Jeg skal lige ordne et par ting, så er jeg klar.
I just need to sort out a couple of things, then I'm ready (≈ two, maybe three).
Kan jeg få et par øl?
Can I have a couple of beers? (expect about two)
For "a few / several" — vaguer, more than a couple — use nogle stykker ("some pieces/some of them") or et par stykker:
Der er nogle stykker tilbage, hvis du vil have en.
There are a few left, if you'd like one.
For "a lot of," the idiomatic phrases are en masse and (more formal) en mængde:
Hun har en masse venner i København.
She has a lot of friends in Copenhagen.
Collective units — snes, dusin, and the -vis suffix
Danish keeps a few old collective counting units. Et dusin is "a dozen" (12), familiar from English. En snes is "a score" — twenty — and it survives in everyday use, especially with eggs and round counts.
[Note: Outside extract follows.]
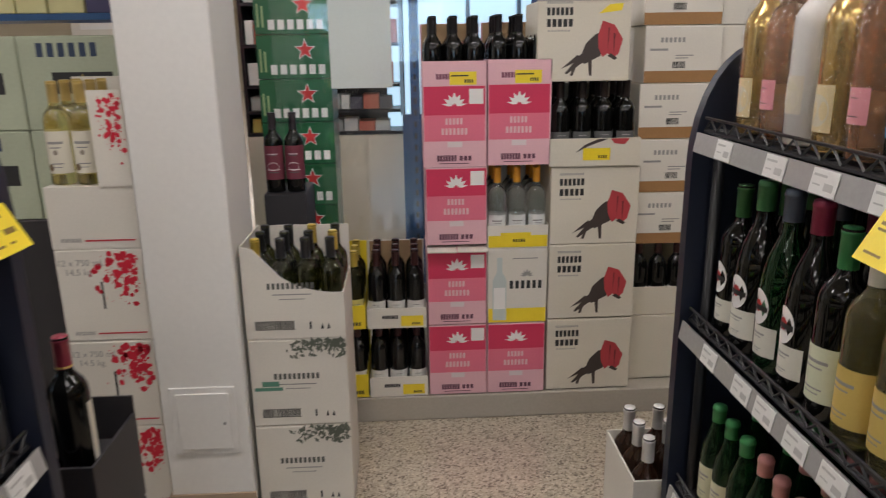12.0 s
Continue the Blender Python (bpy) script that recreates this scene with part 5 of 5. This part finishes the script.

Vi købte et dusin æg og en snes boller.
We bought a dozen eggs and a score of (twenty) buns.
The phrase en halv snes ("half a score") therefore means about ten — a handy way to say "ten or so":
Der var en halv snes mennesker i lokalet.
There were about ten people in the room.
The suffix -vis turns a number into "in multiples of / -fuls of," giving the equivalent of English "dozens of," "hundreds of":
Hun fik hundredvis af beskeder efter udsendelsen.
She got hundreds of messages after the broadcast.
Der lå snesevis af cykler foran stationen.
There were dozens of bikes (scores of bikes) in front of the station.
So snesevis af = "dozens/scores of," hundredvis af = "hundreds of," tusindvis af = "thousands of." Note that these always take af before the noun: hundredvis *af beskeder*.
Round numbers and the collective hundred/thousand
When counting in big round amounts, et hundrede (a hundred) and et tusind(e) (a thousand) behave like collective nouns and can take af when vague:
Der var flere hundrede til demonstrationen.
There were several hundred at the demonstration.
Det koster et par tusind kroner.
It costs a couple of thousand kroner.
Decades — i 90'erne and the apostrophe
To talk about a decade, Danish takes the round number and adds -erne (the definite plural ending). The 1990s are halvfemserne; spoken and written informally, this is shortened to the digits plus an apostrophe and -erne: 90'erne.
Musikken i 90'erne var noget helt særligt.
The music in the 90s was something really special.
Hun er født i 80'erne.
She was born in the 80s.
The apostrophe matters: it is 90'erne, 80'erne, 70'erne — the apostrophe sits between the digits and the -erne ending. Writing 90erne without the apostrophe, or 90'serne, is a spelling error. (In full words: halvfjerdserne = the 70s, firserne = the 80s, halvfemserne = the 90s.)
Common Mistakes
❌ Jeg har et par hundrede venner — altså rigtig mange.
Misleading — 'et par' means about two, so 'a couple of hundred' = ~200, not 'loads'.
✅ Jeg har en masse venner. / Jeg har hundredvis af venner.
I have a lot of / hundreds of friends.
English "a couple" has loosened to mean "several," but Danish et par still means roughly two. If you mean "loads," use en masse or hundredvis af — et par will be heard literally.
❌ Der var rundt tyve mennesker.
Incorrect — 'rundt' (round) is a literal calque of English 'around' here.
✅ Der var cirka / omkring tyve mennesker.
There were about twenty people.
Don't translate "around" with rundt (which means physically "round/around" in space). The approximators are cirka, omkring, omtrent.
❌ Musikken i 90erne var god.
Incorrect — the decade form needs an apostrophe before -erne.
✅ Musikken i 90'erne var god.
The music in the 90s was good.
The apostrophe in 90'erne separates the digits from the -erne ending. Omitting it is a genuine spelling mistake.
❌ Der var godt og knap hundrede mennesker.
Incorrect — godt and knap point in opposite directions; you can't use both.
✅ Der var godt hundrede mennesker. / Der var knap hundrede mennesker.
There were just over / just under a hundred people.
Godt (a bit more) and knap (a bit less) are mutually exclusive — pick the side of the number you mean.
❌ Hun fik hundredvis beskeder.
Incorrect — '-vis' quantities need 'af' before the noun.
✅ Hun fik hundredvis af beskeder.
She got hundreds of messages.
Snesevis, hundredvis, tusindvis always take af: hundredvis *af beskeder*.
Key takeaways
- "About" = cirka (ca.) / omkring / omtrent, placed before the number; don't use rundt.
- Godt = just over, knap = just under — precise, one-sided, and mutually exclusive.
- Et par ≈ two (not the loose English "a couple"); use nogle stykker for "a few," en masse for "a lot."
- En snes = 20 (a score, from the old base-20 system); et dusin = 12; en halv snes ≈ 10.
- -vis af = "dozens/hundreds of" (always with af); decades = digits + 'erne (90'erne), apostrophe included.